The Garabed Gospel Book is made of 250 pages of goat skin, covered with leather-bound wooden covers. The text is in double columns in black ink with decorative figures on the page’s edges in red ink. The artistic style is relatively crude, typical of the Cilician style. The larger size of the book is also typical of this early period. In the later mature Cilician style, Gospel books are often small enough to be carried in one hand, with refined delicate artwork.

The story of the Garabed Gospel with all its complexity and intrigue; from a scribe who spent 11 years writing it, and eventually went blind,  its healing properties and, despite being seized during the Genocide, remaining within the same family for  hundreds of years, makes it  one of the most mysteriously haunting objects at the Armenian Museum.

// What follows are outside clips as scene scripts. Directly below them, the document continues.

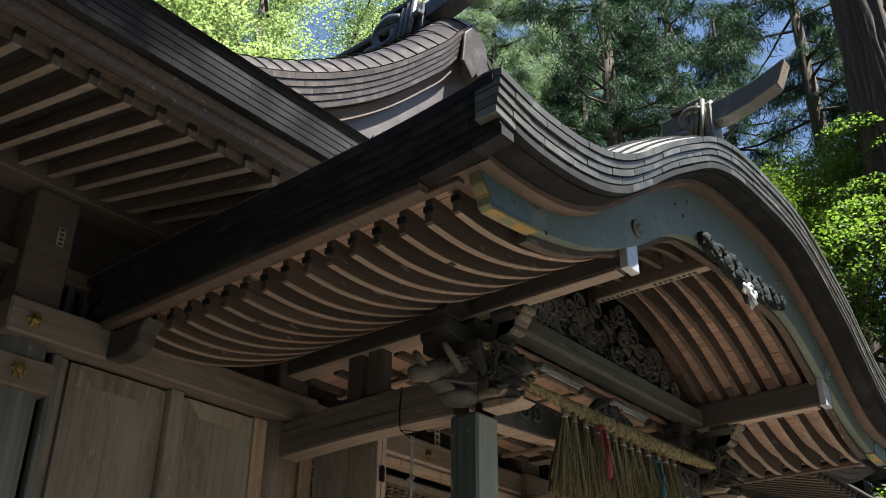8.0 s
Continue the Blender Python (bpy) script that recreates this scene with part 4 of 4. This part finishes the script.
for x, y, z in ((2.205, WALL - 0.132, 3.43), (2.19, WALL - 0.102, 3.15), (5.58, WALL - 0.072, 3.43), (8.93, WALL - 0.132, 3.43), (8.93, WALL - 0.102, 3.15)):
    flower(x, y, z, hall)
part("white_stripe", box(4.35, 6.82, WALL - 0.074, WALL - 0.0705, 3.352, 3.372, 0), PALE, hall)
part("doorway_rail", box(4.33, 6.84, WALL - 0.05, WALL + 0.05, 3.285, 3.340, 0.004), RED, hall)


# pasted pilgrim slips
def slips():
    rnd = random.Random(9)
    INK = plain("ink", (0.02, 0.02, 0.022), (0.04, 0.04, 0.04), 0.8)
    PAPER = plain("aged_paper", (0.20, 0.165, 0.13), (0.34, 0.30, 0.25), 0.9)
    def slip(name, place, size, axis):
        s = base(name, *place, "pasted paper slip with faded black writing", "paper slip", "pilgrim slips")
        x, y, z = place
        w, h = size
        if axis == "under":
            part("paper", box(x - w / 2, x + w / 2, y - h / 2, y + h / 2, z - 0.002, z, 0), PAPER, s)
            for k in range(4):
                yy = y - h / 2 + h * (k + 0.5) / 4
                part("writing_bar", box(x - w * 0.32, x + w * 0.32, yy - h * 0.08, yy + h * 0.08, z - 0.004, z - 0.0022, 0), INK, s)
        else:
            part("paper", box(x - w / 2, x + w / 2, y - 0.002, y, z - h / 2, z + h / 2, 0), PAPER, s)
            for k in range(4):
                zz = z - h / 2 + h * (k + 0.5) / 4
                part("writing_bar", box(x - w * 0.32, x + w * 0.32, y - 0.004, y - 0.0022, zz - h * 0.08, zz + h * 0.08, 0), INK, s)
    for y in (2.42, 2.60, 2.86, 3.02):
        slip("paper_slip", (MID - 0.07 + rnd.uniform(-0.006, 0.006), y, 4.2675), (0.05, 0.16), "under")
    slip("paper_slip", (5.60, WALL - 0.136, 3.60), (0.06, 0.2), "front")
    slip("paper_slip", (2.28, WALL - 0.062, 4.0), (0.045, 0.12), "front")
    slip("paper_slip", (4.95, 3.7, 3.653), (0.06, 0.16), "under")
    slip("paper_slip", (5.1, 3.72, 3.653), (0.06, 0.16), "under")


slips()


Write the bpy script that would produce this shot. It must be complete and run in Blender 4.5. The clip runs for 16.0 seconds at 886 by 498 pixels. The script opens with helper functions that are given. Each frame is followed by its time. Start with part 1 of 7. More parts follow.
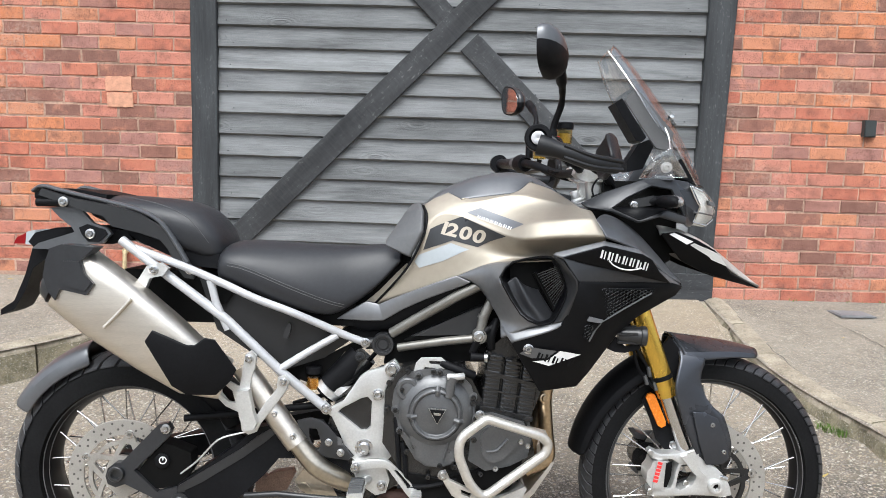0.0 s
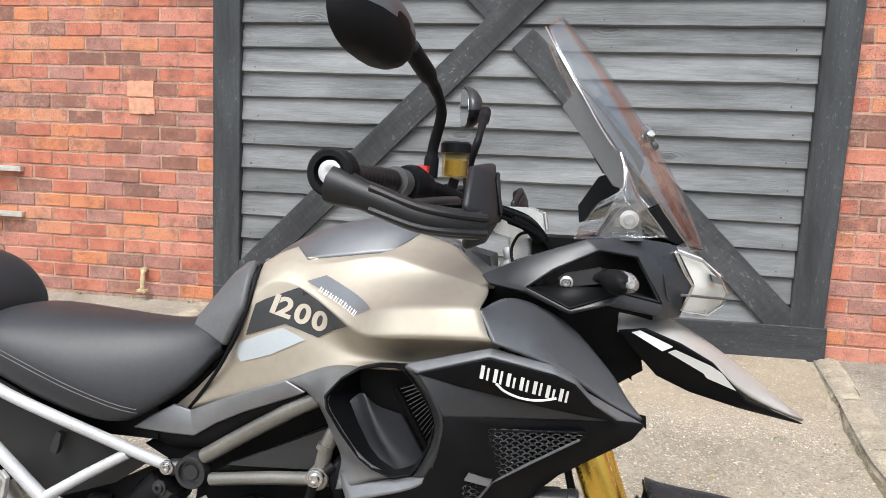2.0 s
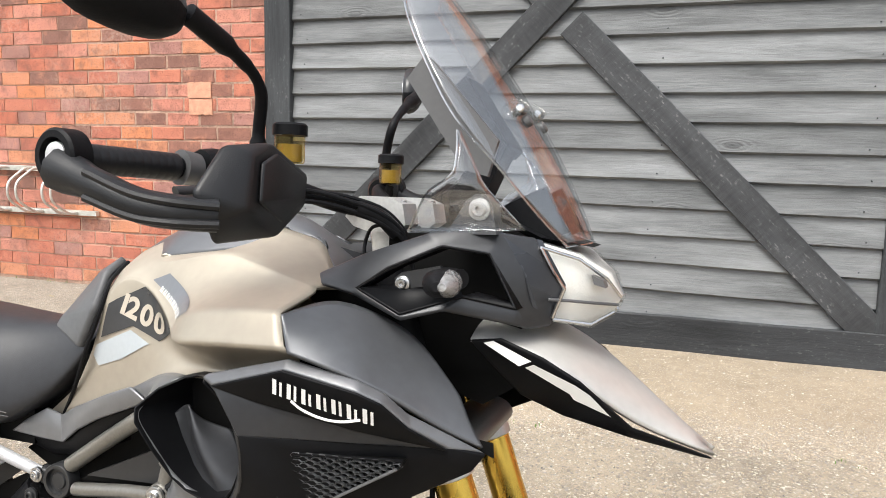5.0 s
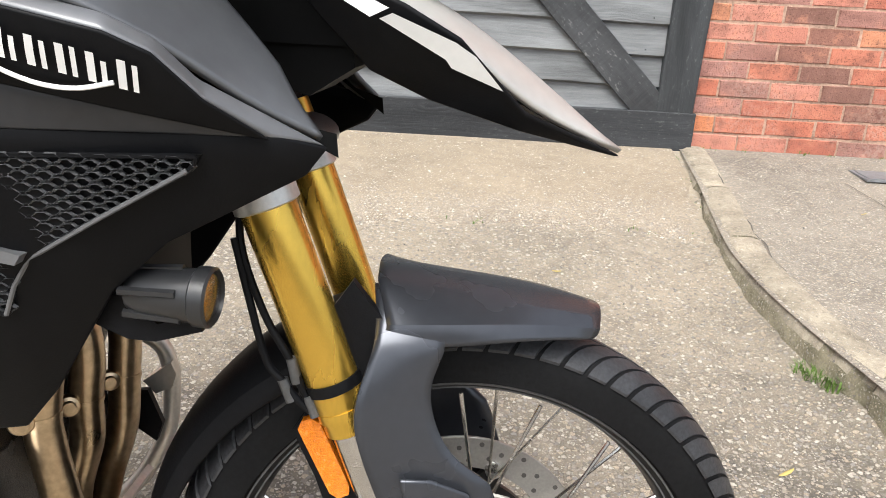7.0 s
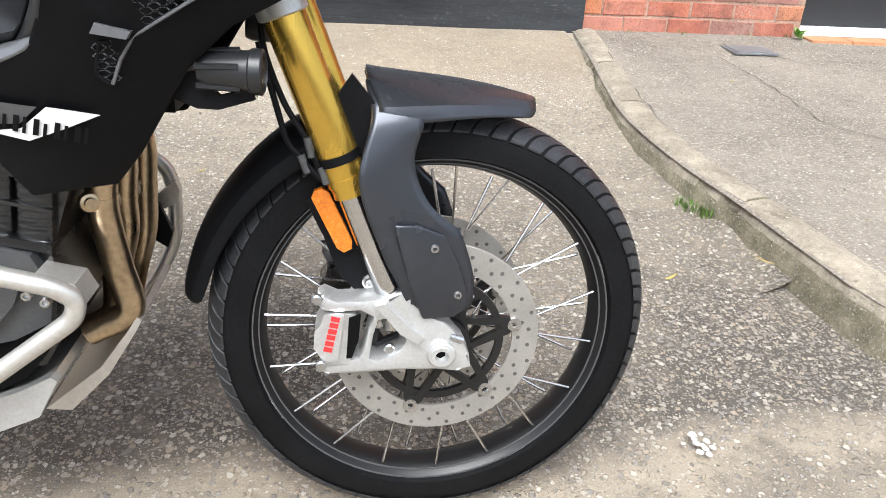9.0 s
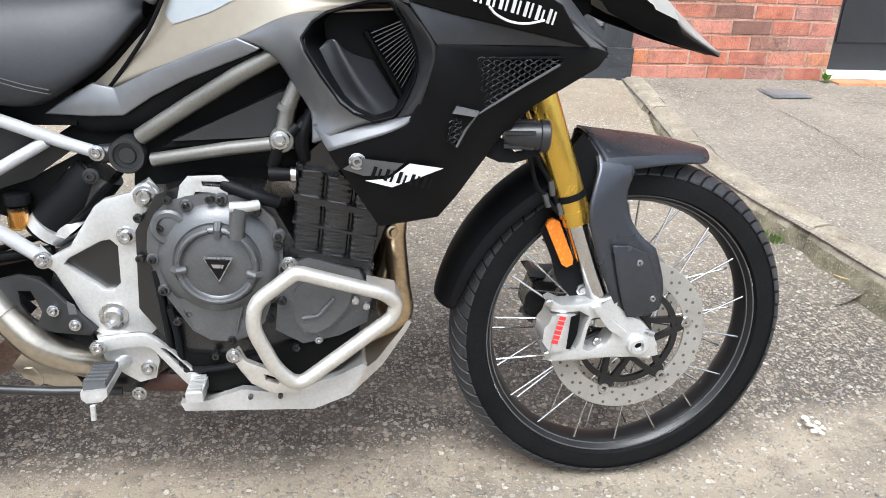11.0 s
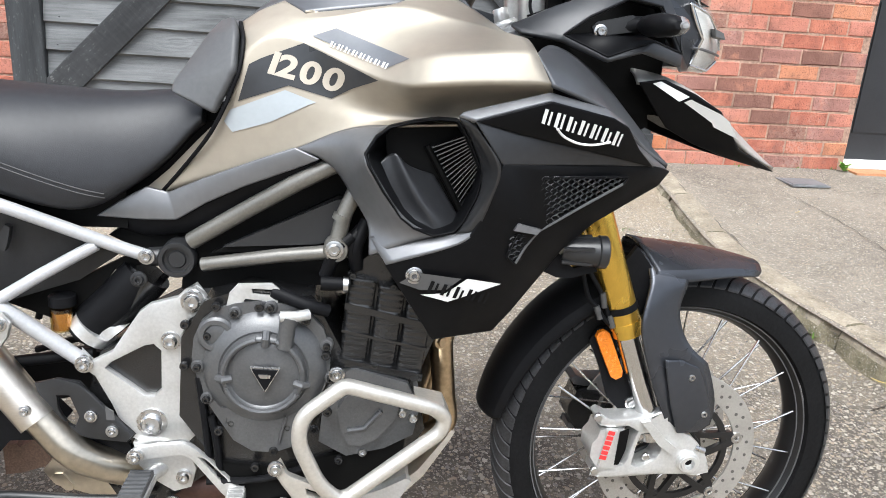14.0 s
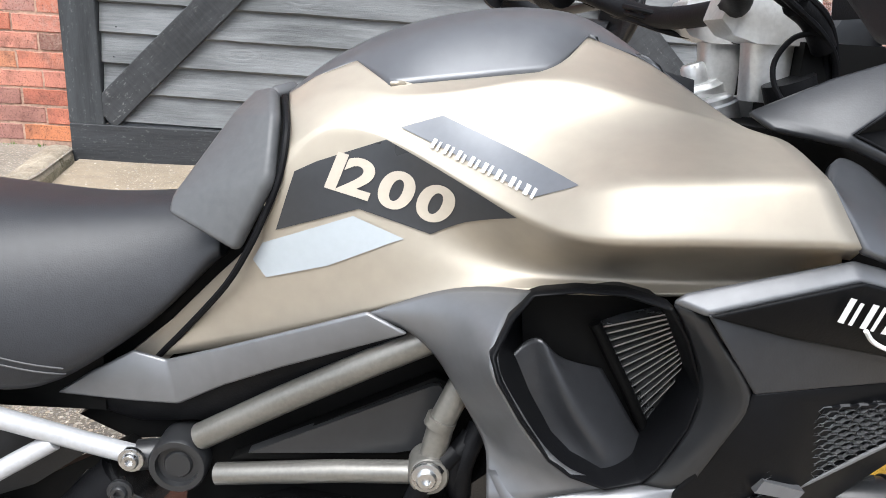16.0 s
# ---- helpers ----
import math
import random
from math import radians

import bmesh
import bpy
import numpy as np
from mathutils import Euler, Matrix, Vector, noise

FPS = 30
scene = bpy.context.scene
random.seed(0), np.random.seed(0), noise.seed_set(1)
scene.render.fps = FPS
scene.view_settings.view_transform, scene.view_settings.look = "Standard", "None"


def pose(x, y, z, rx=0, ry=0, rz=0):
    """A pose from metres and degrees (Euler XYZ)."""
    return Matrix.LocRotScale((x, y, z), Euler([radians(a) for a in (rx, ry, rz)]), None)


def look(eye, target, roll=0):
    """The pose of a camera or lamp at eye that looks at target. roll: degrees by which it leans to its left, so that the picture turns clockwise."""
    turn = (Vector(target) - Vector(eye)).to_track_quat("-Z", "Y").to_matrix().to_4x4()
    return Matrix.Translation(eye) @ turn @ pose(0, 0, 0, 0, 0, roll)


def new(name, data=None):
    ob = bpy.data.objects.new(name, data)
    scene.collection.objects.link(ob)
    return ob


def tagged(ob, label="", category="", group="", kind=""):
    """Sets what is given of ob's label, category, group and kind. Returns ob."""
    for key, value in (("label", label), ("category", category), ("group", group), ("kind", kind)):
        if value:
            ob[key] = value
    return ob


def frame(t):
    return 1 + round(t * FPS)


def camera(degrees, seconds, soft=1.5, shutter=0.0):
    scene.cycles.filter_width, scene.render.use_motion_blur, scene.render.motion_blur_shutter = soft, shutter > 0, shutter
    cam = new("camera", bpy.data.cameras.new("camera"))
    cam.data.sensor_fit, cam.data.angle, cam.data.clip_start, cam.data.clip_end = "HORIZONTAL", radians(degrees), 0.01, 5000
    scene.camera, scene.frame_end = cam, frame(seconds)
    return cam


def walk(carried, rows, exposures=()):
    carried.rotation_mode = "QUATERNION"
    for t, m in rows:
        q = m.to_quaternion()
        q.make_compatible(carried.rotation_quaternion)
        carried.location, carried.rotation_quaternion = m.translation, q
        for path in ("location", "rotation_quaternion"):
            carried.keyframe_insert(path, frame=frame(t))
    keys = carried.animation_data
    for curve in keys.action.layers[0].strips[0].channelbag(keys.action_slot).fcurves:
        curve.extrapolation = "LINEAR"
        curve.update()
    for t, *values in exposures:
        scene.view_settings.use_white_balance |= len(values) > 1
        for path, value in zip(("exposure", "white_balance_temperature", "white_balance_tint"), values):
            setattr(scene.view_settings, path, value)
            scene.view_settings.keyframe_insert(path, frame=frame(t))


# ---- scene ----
cam = camera(59.6, 16.0, soft=0.9)
PATH = [
    (0, (0.047, -0.003, 1.251), (0.055, 1.98, 0.989), 1.5),
    (0.5, (0.172, 0.213, 1.259), (0.1, 2.195, 0.997), 1.9),
    (1, (0.335, 0.404, 1.283), (0.18, 2.381, 1.019), 2.3),
    (1.5, (0.448, 0.589, 1.288), (0.208, 2.557, 1.025), 2.3),
    (2, (0.555, 0.799, 1.308), (0.212, 2.753, 1.054), 2.2),
    (2.5, (0.665, 0.91, 1.322), (0.194, 2.838, 1.081), 1.6),
    (3, (0.861, 0.957, 1.341), (0.249, 2.848, 1.119), 1.3),
    (3.2, (0.928, 0.96, 1.344), (0.262, 2.833, 1.128), 1.1),
    (5.3, (0.904, 1.105, 1.281), (0.268, 2.978, 0.987), 1.0),
    (5.5, (0.863, 1.146, 1.27), (0.282, 3.031, 0.945), 0.8),
    (6, (0.785, 1.238, 1.211), (0.372, 3.147, 0.78), 1.0),
    (6.5, (0.763, 1.263, 1.153), (0.534, 3.170, 0.597), 1.5),
    (7, (0.779, 1.331, 1.057), (0.736, 3.209, 0.371), 3.1),
    (7.5, (0.808, 1.273, 0.998), (0.881, 3.110, 0.211), 3.3),
    (8, (0.805, 1.161, 0.985), (0.954, 2.960, 0.125), 4.1),
    (8.2, (0.797, 1.111, 0.985), (0.966, 2.899, 0.104), 4.1),
    (10.3, (0.38, 0.944, 1.057), (0.659, 2.735, 0.211), 2.4),
    (10.5, (0.346, 0.885, 1.066), (0.617, 2.685, 0.236), 2.4),
    (11, (0.263, 0.746, 1.101), (0.5, 2.568, 0.311), 2.4),
    (11.5, (0.166, 0.651, 1.098), (0.377, 2.492, 0.348), 2.5),
    (12, (0.075, 0.545, 1.101), (0.28, 2.403, 0.389), 2.5),
    (12.5, (0.039, 0.526, 1.104), (0.256, 2.393, 0.423), 2.6),
    (13, (0.042, 0.55, 1.109), (0.274, 2.424, 0.451), 2.9),
    (13.5, (0.095, 0.663, 1.121), (0.33, 2.544, 0.483), 3.3),
    (14, (0.184, 0.806, 1.158), (0.413, 2.69, 0.526), 3.7),
    (14.5, (0.214, 0.926, 1.185), (0.431, 2.814, 0.561), 3.8),
    (15, (0.174, 1.119, 1.201), (0.373, 3.013, 0.593), 3.8),
    (15.5, (0.132, 1.269, 1.206), (0.293, 3.164, 0.586), 3.8),
    (16, (0.138, 1.34, 1.205), (0.193, 3.23, 0.552), 3.7),
]
walk(cam, [(t, look(eye, target, roll)) for t, eye, target, roll in PATH], exposures=[(0.0, 1.12, 6050, 8), (3.0, 1.28, 6350, 9), (5.5, 1.34, 6480, 9), (7.5, 1.36, 6250, 9), (10.5, 1.36, 5880, 8), (13.0, 1.28, 6000, 8), (16.0, 1.36, 6050, 9)])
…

Melanie Anderson Bourbeau, Curator & Dir. of Interpretation and Programs Hill-Stead Museum

Of the approximately 13,000 letters and documents in Hill-Stead Museum’s archive, the single subject that comprises the most volume is that of Psychical Research, a subject that intrigued Theodate Pope Riddle so much so that she spent countless hours and considerable sums of her personal wealth supporting the movement. In the mid-1800s, a wave of popular interest in Spiritualism spread across the United States and Europe. By the end of the century several forms of the craze had developed, some quite religious and others rather carnival-like. In the 1890s, some intellectuals and scientists began to study spiritualist phenomena such as “trance” in an attempt to understand altered states of consciousness, the apparent ability of some people to communicate thoughts without using language, and what happens to the human personality after death. These investigators called themselves “Psychical Researchers,” and philosopher William James was the most prominent American member of the group. It is unclear how Theodate came to know William James, but in 1904, through him, she and a close friend consulted the famed medium Leonora Piper to attempt to communicate with the friend’s recently deceased brother. The sittings, conducted in a “scientific” manner, were transcribed and some of the transcriptions are in the museum’s archives. Theodate and her friend “tested” the brother’s spirit by asking questions to which Mrs. Piper could not have known the answers. Later, around 1910, Theodate became involved with the American Society for Psychical Research, based in New York City. Eventually she broke with this group and attempted to establish a more scientifically rigorous rival organization based at Harvard. Her interest continued for years. 

Among the numerous transcriptions of sittings in the archives is one that gave several of us at Hill-Stead chills…

One page of a multipage transcription of a sitting that took place in London on September 9, 1938 shows the medium’s “control” speaking of Theodate’s father Alfred and her first foster son Gordon Brockway. Alfred Pope passed away in 1913 and Theodate took in Gordon in 1914 so the two never knew one another in life but were together in the afterlife with Alfred watching over Gordon, who had died of polio at aged four. The medium in this instance, Mrs. Nash, through her control, wrote Alfred’s name perfectly on the first attempt. Theodate’s handwritten note indicates that with Gordon’s name the control got the letters incorrect on the first try but the reverse of the page shows she got it right the second time around. What also came out in the sitting was that while Theodate was not Gordon’s birth mother he considered her his true mother and loved her dearly.